In the material below, find each line holding the string "with" and copy it.
[BEGIN DATASET CONTENT]
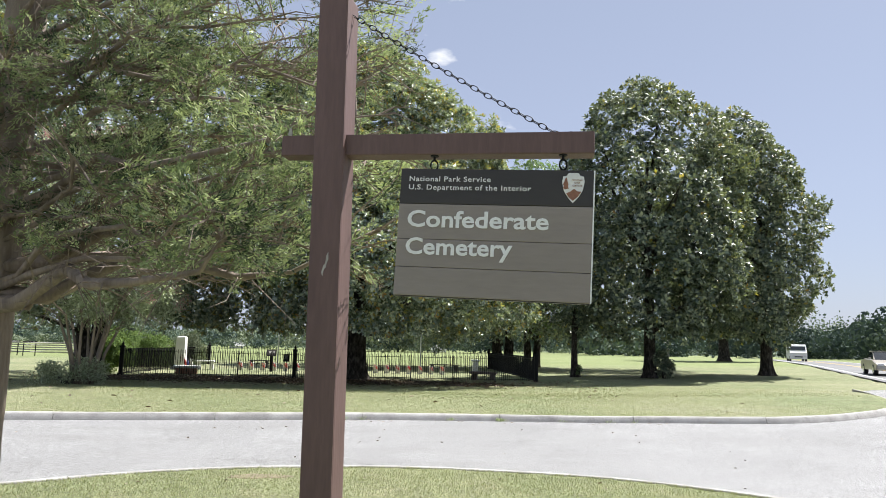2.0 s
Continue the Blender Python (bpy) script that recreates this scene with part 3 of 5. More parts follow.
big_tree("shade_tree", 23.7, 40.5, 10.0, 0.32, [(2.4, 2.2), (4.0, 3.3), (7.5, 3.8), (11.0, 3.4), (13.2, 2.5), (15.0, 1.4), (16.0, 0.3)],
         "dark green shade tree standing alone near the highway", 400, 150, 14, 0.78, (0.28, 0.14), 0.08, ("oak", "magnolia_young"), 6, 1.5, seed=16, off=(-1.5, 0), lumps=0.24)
big_tree("young_tree", 11.1, 38.0, 7.0, 0.17, [(2.4, 0.7), (4.0, 1.5), (7.0, 1.9), (10.0, 1.2), (12.0, 0.2)],
         "slender young shade tree with a single thin trunk", 80, 60, 12, 0.7, (0.2, 0.09), 0.03, ("oak", "magnolia_young"), 8, 1.4, seed=17, limbs=8)
big_tree("shade_tree", 19.7, 48.7, 10.0, 0.30, [(3.0, 3.0), (6.0, 4.4), (10.0, 4.2), (13.5, 1.8), (14.5, 0.3)],
         "dark shade tree standing farther back on the lawn", 200, 120, 12, 1.0, (0.28, 0.13), 0.05, ("oak", "magnolia_young"), 6, 1.4, seed=18)
big_tree("shade_tree", 42.0, 80.0, 11.0, 0.6, [(3.5, 4.0), (6.0, 6.0), (10.0, 6.0), (14.0, 3.4), (15.5, 0.4)],
         "distant dark shade tree at the lawn's far end", 180, 130, 12, 1.4, (0.42, 0.2), 0.0, ("oak", "oak"), 7, 1.4, seed=19)

# ---- lettering ----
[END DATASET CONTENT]
EXERCISE ANSWER:
Continue the Blender Python (bpy) script that recreates this scene with part 3 of 5. More parts follow.
         "slender young shade tree with a single thin trunk", 80, 60, 12, 0.7, (0.2, 0.09), 0.03, ("oak", "magnolia_young"), 8, 1.4, seed=17, limbs=8)